Task material
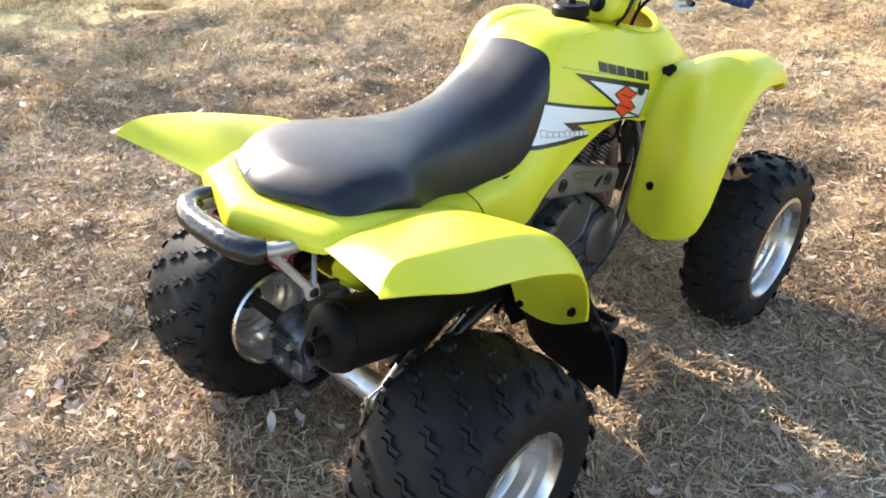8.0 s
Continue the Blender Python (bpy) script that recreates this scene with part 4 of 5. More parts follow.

--

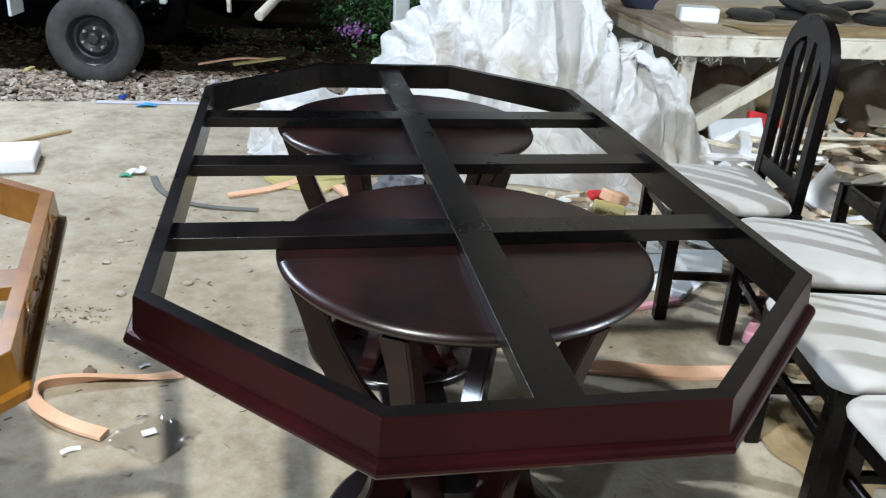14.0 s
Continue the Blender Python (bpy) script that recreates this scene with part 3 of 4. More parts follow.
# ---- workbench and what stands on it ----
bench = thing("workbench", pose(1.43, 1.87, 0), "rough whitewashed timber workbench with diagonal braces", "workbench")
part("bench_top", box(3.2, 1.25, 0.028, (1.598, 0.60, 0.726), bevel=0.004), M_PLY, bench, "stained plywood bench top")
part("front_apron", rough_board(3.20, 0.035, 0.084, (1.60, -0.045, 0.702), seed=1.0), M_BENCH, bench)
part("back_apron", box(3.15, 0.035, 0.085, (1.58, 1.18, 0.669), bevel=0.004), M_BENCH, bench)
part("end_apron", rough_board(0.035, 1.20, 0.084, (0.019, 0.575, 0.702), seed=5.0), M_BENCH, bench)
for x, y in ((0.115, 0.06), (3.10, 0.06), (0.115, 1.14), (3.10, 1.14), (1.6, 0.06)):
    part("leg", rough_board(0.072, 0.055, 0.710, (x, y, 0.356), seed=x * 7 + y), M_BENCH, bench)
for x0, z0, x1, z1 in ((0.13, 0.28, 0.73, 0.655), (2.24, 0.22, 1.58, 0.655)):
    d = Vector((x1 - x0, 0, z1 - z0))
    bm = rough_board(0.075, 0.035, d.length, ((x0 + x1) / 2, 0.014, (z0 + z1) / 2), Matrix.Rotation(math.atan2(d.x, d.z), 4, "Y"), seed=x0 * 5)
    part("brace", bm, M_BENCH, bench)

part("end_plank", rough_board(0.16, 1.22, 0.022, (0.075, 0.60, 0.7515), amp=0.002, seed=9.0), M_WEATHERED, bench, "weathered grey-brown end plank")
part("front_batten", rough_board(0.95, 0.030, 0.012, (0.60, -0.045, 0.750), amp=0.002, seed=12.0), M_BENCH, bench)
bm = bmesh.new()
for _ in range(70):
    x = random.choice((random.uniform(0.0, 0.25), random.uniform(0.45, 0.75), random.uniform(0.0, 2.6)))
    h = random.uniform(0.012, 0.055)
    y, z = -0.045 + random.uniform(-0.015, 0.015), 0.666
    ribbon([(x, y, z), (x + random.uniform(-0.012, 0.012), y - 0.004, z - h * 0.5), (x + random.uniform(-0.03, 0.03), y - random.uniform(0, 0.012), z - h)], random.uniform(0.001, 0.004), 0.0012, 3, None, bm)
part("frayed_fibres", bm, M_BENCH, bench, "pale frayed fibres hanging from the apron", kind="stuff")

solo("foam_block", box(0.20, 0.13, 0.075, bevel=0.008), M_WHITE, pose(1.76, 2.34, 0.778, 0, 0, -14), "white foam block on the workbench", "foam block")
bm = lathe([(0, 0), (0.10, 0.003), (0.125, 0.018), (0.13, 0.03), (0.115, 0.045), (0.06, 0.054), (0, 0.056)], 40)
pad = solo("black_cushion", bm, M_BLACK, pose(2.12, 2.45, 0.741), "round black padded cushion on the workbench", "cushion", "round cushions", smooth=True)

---

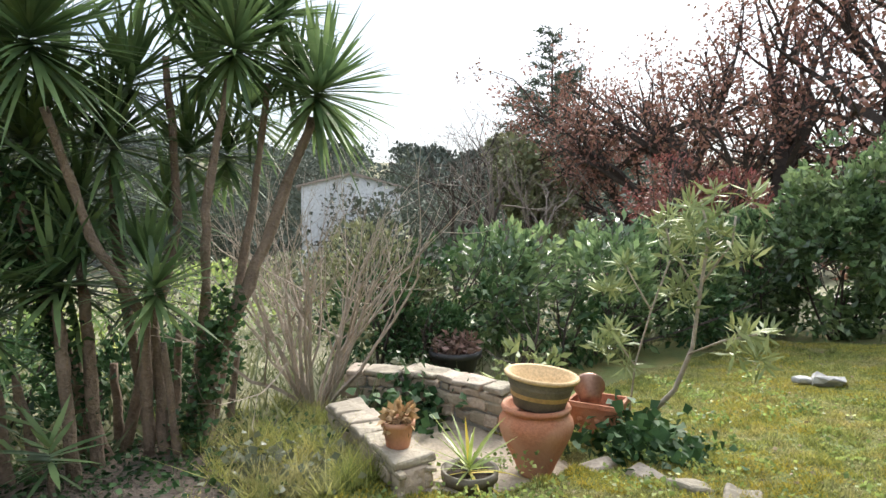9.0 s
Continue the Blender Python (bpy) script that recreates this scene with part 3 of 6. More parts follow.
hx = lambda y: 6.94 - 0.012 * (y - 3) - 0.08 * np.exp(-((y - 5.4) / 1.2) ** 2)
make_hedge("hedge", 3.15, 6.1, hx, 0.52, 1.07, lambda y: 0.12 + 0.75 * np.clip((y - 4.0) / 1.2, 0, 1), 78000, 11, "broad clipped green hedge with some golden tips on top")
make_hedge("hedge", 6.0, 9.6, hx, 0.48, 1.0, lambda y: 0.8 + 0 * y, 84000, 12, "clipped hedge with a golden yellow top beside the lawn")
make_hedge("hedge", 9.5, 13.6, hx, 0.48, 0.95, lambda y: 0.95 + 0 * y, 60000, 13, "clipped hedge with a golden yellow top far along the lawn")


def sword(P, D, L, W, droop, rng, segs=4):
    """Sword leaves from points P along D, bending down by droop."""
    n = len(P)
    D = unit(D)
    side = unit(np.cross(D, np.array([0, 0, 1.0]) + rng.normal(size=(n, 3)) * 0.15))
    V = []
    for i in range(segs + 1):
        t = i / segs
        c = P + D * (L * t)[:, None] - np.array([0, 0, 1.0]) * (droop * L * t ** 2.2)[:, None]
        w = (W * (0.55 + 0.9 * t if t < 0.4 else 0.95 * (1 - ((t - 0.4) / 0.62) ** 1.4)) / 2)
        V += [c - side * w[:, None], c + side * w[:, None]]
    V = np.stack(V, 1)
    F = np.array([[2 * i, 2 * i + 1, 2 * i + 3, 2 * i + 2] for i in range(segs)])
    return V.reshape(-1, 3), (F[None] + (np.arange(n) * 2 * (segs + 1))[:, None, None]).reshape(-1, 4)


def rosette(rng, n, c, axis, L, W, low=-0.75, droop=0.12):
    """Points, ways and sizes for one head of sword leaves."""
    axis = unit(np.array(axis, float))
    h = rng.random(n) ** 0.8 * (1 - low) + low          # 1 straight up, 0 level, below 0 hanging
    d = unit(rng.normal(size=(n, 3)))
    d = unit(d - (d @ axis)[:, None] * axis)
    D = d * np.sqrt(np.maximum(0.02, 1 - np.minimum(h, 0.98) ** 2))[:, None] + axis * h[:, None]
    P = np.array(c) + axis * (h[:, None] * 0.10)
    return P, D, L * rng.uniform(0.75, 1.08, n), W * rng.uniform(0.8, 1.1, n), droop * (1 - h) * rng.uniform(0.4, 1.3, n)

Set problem
Look above for the line that contains "6. More parts follow.". Starting there, transcribe every line exactly until you have copied the line that contains "0.48, 0.95, lambda".

Answer to the exercise
Continue the Blender Python (bpy) script that recreates this scene with part 3 of 6. More parts follow.
hx = lambda y: 6.94 - 0.012 * (y - 3) - 0.08 * np.exp(-((y - 5.4) / 1.2) ** 2)
make_hedge("hedge", 3.15, 6.1, hx, 0.52, 1.07, lambda y: 0.12 + 0.75 * np.clip((y - 4.0) / 1.2, 0, 1), 78000, 11, "broad clipped green hedge with some golden tips on top")
make_hedge("hedge", 6.0, 9.6, hx, 0.48, 1.0, lambda y: 0.8 + 0 * y, 84000, 12, "clipped hedge with a golden yellow top beside the lawn")
make_hedge("hedge", 9.5, 13.6, hx, 0.48, 0.95, lambda y: 0.95 + 0 * y, 60000, 13, "clipped hedge with a golden yellow top far along the lawn")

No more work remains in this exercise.